Implications for institutions
The report’s recommendations chime well with the developments in rationalising and integrating Welsh further education provision in recent years, under the reconfiguration agenda. It is therefore perhaps unsurprising that a number of FE sector bodies have publicly welcomed the report. Some colleges may see the creation of a single regulator as being likely to help them if they wish to undertake, or undertake more, higher education, in collaboration with higher education institutions.

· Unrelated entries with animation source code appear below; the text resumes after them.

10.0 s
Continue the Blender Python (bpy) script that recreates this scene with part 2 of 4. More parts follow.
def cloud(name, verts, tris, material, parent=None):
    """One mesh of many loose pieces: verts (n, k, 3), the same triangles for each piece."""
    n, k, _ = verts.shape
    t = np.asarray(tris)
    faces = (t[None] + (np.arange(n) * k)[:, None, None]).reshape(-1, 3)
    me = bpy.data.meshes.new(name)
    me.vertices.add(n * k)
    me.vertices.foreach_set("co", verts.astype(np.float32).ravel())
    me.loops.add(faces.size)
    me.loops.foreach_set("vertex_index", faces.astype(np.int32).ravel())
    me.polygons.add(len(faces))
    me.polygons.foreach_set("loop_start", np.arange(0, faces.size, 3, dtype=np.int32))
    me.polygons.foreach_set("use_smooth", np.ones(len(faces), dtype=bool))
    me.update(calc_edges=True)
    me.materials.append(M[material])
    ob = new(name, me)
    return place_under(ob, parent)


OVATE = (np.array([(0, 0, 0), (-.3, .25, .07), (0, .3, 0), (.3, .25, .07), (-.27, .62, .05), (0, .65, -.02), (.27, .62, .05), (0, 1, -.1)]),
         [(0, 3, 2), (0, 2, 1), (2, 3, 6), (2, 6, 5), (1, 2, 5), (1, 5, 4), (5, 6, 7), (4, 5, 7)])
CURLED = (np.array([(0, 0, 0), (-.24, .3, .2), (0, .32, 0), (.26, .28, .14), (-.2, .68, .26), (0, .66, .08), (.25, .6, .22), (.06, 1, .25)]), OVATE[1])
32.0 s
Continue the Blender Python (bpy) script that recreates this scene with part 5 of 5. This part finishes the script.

While the reconfiguration agenda has affected Welsh HEIs also, albeit to a lesser extent than FE institutions, the report’s recommendations may raise more concerns in the higher education sector. There is likely to be a worry that a new single regulator is likely to operate in a different way from HEFCW, whose expertise and understanding of the HE sector may be lost. There may also be concerns about possible diminution in institutional autonomy under the proposed system, despite the report’s assurances as to the need for this to be an important balancing factor. It is, however, difficult to assess the validity of such concerns until the detail of the legislation needed to implement the review is available.
The report identifies four matters as needing further consideration:
- Optimum configuration of the new TEA;
- Whether sixth form education should come under the remit of the TEA;
- The need for a strategic review of research capacity and capability;
- The need for a service level agreement between the Welsh Government and the TEA to regulate their relationship.
The Welsh Government announcement of the issue of the report states that the report was published promptly “to ensure stakeholders have ample opportunity to consider the report before Easter recess” but gives no deadline for submission of responses. Consideration by the Welsh Government of the recommendations is likely to be delayed by the impending Assembly election. It would, however, be prudent for institutions to submit any comments to the Department of Education and Skills as soon as possible.